### PROBLEM
Show only lines that include "import".

::::::::::

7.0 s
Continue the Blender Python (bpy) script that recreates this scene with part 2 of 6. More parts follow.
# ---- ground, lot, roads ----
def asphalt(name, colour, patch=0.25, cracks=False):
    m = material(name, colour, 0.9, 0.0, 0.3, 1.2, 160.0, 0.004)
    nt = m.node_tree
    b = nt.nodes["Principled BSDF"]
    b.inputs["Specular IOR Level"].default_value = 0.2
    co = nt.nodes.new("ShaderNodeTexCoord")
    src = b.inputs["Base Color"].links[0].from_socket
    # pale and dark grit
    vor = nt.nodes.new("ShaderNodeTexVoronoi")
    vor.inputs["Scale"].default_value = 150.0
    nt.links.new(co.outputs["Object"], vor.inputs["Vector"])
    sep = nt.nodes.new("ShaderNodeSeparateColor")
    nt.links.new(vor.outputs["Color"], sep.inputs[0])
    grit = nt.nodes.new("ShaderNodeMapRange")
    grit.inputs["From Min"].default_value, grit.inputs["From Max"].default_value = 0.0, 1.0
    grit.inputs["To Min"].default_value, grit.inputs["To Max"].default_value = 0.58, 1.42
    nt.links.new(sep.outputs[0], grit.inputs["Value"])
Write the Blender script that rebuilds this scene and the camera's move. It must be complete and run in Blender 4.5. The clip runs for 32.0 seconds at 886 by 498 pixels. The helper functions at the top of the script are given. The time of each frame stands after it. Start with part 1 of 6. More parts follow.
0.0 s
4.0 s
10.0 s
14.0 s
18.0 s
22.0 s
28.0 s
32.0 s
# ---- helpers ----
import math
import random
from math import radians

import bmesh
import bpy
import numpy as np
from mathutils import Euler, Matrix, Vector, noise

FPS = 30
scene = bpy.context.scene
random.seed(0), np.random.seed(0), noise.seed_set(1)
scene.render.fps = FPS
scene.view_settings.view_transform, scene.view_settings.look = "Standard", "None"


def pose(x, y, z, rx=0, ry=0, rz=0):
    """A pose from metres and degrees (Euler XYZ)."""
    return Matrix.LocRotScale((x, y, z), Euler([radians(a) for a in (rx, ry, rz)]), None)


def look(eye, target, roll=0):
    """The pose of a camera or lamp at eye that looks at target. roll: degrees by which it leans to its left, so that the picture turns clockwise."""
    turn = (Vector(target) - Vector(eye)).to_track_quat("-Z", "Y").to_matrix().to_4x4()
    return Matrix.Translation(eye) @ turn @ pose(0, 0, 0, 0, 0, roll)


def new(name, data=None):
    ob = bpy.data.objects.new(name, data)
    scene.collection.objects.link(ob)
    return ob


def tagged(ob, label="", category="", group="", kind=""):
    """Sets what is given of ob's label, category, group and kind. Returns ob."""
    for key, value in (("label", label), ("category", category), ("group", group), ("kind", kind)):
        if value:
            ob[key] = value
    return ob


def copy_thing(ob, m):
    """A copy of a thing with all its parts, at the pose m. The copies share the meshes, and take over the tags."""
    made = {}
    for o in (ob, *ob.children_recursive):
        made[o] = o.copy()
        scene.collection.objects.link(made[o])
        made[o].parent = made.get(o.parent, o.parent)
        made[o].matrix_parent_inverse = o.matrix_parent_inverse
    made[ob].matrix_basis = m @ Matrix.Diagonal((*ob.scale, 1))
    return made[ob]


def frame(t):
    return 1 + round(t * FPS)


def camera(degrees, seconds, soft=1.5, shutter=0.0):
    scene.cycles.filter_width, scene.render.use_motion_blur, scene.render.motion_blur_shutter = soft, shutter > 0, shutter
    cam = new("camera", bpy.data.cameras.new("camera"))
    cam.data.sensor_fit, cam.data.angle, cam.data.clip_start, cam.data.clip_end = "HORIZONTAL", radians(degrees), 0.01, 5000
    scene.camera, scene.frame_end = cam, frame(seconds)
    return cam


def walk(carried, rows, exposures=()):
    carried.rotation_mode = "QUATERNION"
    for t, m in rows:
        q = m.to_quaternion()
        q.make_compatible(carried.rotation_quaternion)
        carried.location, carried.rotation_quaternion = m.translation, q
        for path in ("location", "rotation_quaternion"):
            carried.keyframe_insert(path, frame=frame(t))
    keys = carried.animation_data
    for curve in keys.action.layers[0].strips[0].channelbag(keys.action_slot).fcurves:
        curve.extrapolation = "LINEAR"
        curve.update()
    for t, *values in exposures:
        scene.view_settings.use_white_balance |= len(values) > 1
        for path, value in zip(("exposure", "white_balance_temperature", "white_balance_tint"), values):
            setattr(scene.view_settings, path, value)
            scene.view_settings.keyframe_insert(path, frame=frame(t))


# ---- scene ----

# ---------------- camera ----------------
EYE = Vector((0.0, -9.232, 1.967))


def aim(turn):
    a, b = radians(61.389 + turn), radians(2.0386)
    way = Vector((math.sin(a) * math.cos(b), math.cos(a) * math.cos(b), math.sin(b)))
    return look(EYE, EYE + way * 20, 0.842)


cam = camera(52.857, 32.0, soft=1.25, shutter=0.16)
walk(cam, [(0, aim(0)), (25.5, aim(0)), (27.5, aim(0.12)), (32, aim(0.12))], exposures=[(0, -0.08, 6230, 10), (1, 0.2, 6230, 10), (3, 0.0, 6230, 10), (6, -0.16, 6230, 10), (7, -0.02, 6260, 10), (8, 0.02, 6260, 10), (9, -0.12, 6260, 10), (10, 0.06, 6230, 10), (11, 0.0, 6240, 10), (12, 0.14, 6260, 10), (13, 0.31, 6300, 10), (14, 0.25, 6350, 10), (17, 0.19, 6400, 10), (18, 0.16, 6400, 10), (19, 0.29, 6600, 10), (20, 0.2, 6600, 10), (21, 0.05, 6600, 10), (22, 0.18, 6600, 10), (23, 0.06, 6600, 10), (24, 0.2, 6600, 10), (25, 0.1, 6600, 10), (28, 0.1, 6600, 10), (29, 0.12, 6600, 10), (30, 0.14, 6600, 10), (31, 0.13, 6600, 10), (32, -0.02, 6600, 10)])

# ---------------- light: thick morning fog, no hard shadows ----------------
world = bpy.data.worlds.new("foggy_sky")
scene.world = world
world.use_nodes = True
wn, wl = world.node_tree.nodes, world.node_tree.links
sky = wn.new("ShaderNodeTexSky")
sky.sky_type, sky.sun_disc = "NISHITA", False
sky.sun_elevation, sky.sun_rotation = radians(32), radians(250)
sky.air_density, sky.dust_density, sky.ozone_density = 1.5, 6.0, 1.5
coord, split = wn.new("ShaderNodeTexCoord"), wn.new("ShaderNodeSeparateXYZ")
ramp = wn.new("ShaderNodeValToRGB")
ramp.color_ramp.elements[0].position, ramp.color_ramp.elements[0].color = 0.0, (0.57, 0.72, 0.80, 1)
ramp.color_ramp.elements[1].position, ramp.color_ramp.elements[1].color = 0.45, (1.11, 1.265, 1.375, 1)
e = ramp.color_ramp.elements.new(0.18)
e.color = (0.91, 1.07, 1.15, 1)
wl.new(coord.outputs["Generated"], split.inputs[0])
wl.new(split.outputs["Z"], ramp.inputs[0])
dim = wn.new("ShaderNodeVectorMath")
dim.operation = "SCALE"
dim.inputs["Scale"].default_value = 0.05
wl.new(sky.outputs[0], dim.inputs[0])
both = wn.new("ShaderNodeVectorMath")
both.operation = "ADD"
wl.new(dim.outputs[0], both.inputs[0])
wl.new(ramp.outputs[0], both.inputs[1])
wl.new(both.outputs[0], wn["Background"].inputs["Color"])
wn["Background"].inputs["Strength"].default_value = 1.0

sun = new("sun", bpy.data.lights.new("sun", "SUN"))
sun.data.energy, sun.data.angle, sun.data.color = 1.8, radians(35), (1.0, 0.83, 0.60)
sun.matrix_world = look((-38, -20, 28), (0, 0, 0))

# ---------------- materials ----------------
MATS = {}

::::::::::

### FINAL ANSWER
import math
import random
from math import radians
import bmesh
import bpy
import numpy as np
from mathutils import Euler, Matrix, Vector, noise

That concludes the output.